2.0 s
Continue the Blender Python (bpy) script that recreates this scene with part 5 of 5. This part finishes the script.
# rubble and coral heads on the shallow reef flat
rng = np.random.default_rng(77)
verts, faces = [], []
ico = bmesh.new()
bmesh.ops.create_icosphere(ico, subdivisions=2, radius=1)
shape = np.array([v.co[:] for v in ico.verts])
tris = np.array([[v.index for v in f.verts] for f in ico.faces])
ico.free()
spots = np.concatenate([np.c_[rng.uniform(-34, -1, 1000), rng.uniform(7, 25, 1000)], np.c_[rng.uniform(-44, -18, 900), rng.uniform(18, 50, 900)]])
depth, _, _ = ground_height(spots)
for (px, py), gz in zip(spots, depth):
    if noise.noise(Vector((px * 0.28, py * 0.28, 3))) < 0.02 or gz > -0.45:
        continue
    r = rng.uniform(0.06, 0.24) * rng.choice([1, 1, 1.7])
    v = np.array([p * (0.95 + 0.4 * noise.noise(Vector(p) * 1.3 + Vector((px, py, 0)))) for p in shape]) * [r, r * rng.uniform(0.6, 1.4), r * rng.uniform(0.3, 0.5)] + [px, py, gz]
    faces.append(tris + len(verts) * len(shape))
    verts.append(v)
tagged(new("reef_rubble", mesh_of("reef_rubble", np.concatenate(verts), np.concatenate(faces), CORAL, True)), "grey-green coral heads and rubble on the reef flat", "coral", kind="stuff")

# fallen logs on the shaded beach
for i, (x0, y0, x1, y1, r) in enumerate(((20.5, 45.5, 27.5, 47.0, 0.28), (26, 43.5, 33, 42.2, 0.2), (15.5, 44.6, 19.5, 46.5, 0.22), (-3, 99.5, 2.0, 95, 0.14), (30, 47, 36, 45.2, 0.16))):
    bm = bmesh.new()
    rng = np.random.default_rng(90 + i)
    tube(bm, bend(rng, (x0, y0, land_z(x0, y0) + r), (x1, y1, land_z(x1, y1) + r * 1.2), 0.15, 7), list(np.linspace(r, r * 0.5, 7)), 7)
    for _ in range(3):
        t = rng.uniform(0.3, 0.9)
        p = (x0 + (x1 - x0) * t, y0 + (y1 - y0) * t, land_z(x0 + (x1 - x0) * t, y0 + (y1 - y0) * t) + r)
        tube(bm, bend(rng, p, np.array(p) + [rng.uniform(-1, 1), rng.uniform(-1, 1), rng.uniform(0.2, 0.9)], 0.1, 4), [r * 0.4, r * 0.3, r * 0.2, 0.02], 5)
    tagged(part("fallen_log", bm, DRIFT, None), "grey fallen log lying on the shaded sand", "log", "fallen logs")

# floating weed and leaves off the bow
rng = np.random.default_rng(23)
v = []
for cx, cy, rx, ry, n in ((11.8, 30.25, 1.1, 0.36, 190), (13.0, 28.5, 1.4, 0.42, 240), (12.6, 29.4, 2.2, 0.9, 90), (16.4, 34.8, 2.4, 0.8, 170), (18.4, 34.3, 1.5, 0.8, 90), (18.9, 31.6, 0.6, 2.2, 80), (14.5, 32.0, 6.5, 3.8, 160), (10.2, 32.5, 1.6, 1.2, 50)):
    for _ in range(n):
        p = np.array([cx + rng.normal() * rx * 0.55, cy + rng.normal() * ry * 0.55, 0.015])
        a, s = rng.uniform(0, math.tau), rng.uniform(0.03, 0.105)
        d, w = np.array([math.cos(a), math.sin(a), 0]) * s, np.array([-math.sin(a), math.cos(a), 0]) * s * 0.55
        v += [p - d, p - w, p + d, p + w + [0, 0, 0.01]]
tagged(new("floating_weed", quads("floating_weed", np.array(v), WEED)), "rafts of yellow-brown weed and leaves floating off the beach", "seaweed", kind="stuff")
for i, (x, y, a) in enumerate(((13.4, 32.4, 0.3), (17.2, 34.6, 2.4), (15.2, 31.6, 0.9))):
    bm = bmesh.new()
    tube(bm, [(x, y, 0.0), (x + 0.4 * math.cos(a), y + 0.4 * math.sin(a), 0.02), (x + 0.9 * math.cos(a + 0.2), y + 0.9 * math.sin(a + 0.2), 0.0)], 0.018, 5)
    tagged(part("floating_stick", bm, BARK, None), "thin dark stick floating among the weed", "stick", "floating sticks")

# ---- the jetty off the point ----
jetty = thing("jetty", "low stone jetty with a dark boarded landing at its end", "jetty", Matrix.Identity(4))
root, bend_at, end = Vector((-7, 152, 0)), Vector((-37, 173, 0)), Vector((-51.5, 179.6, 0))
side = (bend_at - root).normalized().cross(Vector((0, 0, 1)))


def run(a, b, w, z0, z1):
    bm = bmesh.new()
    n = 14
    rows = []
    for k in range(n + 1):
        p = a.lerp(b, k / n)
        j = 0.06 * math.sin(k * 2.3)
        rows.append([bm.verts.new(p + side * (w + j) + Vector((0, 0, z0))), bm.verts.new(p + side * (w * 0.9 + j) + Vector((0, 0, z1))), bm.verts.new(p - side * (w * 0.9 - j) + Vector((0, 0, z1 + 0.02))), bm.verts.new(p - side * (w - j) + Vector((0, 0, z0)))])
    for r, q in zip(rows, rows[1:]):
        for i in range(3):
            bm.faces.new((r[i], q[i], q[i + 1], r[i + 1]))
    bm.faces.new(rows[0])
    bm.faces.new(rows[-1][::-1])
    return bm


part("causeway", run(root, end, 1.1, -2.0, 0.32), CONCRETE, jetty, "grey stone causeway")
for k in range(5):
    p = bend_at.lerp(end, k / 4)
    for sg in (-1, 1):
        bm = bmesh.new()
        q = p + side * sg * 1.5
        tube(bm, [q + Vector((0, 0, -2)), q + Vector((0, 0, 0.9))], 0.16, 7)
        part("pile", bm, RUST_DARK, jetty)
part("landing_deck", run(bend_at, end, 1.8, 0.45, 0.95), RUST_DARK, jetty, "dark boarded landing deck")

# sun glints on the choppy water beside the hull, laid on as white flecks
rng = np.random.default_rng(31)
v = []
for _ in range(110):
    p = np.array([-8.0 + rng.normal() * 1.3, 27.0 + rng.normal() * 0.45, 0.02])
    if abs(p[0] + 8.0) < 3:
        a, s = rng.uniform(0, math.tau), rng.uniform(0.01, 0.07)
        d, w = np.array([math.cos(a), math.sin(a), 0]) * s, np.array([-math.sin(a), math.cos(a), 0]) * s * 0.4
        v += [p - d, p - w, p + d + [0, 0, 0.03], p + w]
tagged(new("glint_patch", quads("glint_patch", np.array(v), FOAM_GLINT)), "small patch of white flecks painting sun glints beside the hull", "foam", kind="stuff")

■ ■ ■ ■ ■

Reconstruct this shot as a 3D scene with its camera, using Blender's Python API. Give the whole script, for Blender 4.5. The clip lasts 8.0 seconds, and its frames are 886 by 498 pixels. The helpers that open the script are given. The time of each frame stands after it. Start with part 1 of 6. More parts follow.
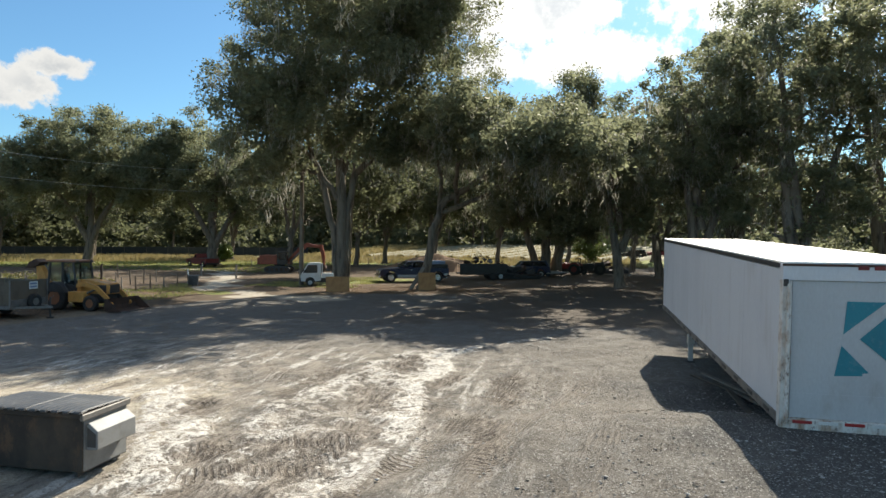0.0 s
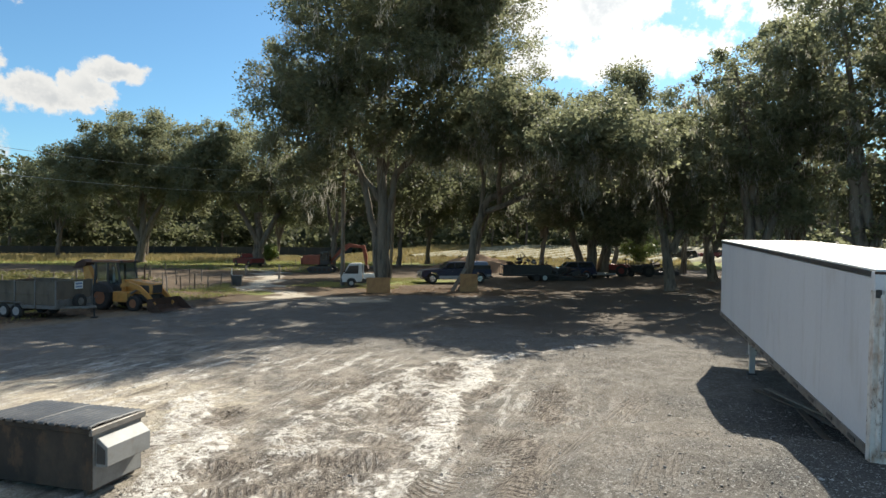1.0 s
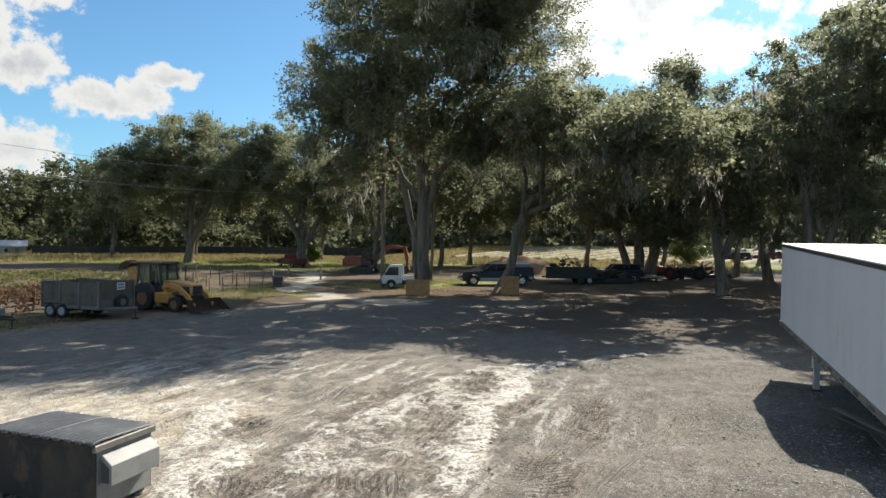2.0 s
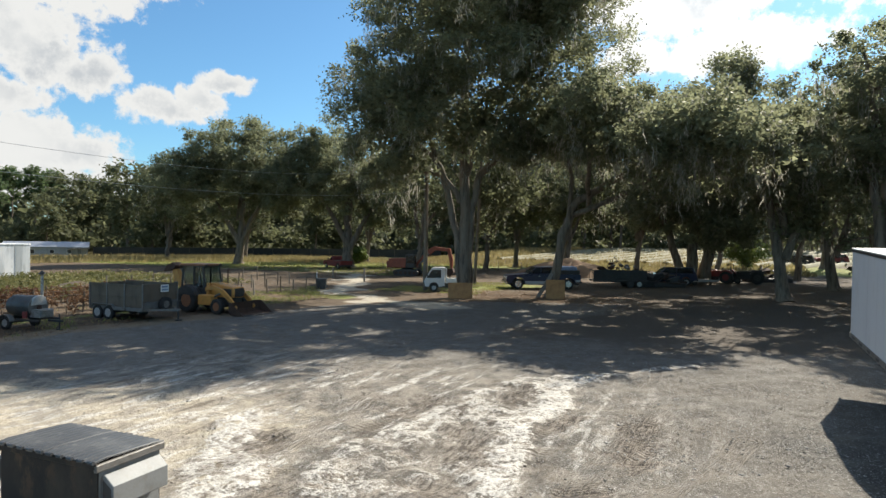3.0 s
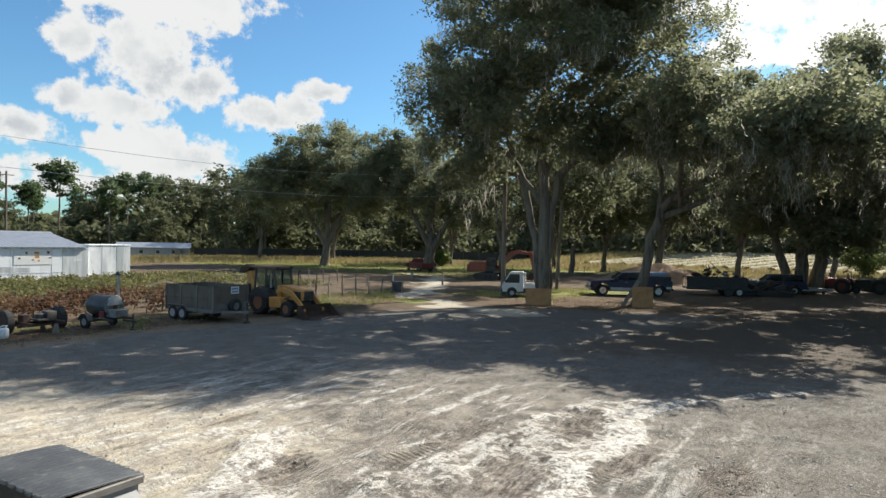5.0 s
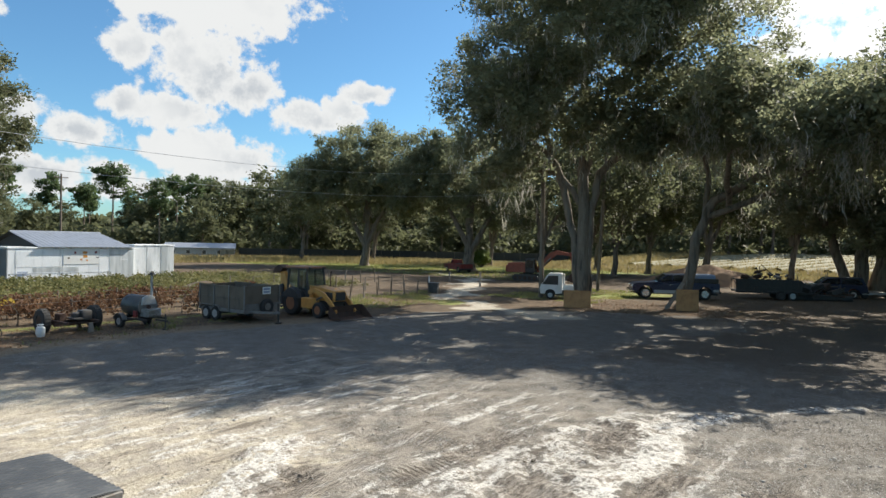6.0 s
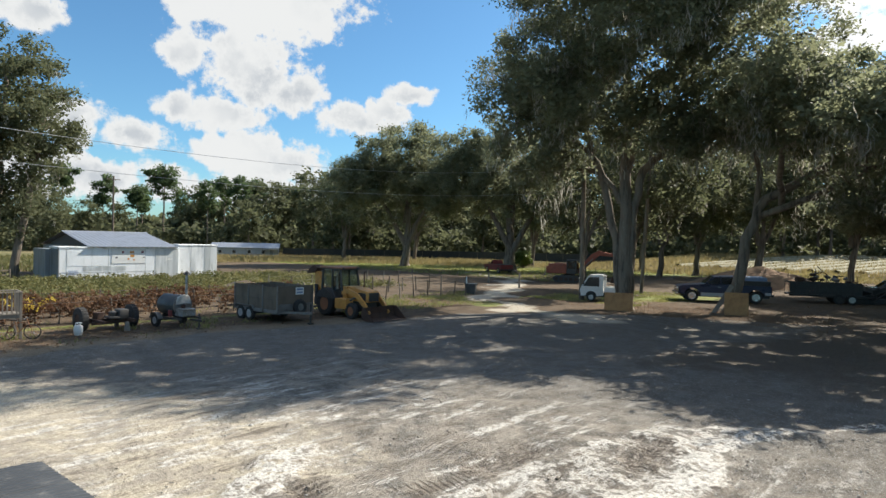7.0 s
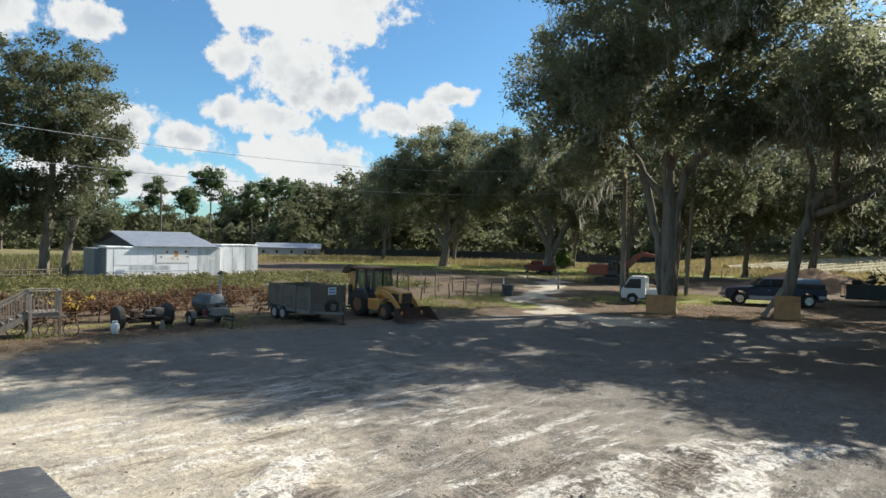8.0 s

■ ■ ■ ■ ■

| Challenge |
Copy all lines from the material that hold "scene".

| Exercise solution |
Continue the Blender Python (bpy) script that recreates this scene with part 5 of 5. This part finishes the script.
Reconstruct this shot as a 3D scene with its camera, using Blender's Python API. Give the whole script, for Blender 4.5. The clip lasts 8.0 seconds, and its frames are 886 by 498 pixels. The helpers that open the script are given. The time of each frame stands after it. Start with part 1 of 6. More parts follow.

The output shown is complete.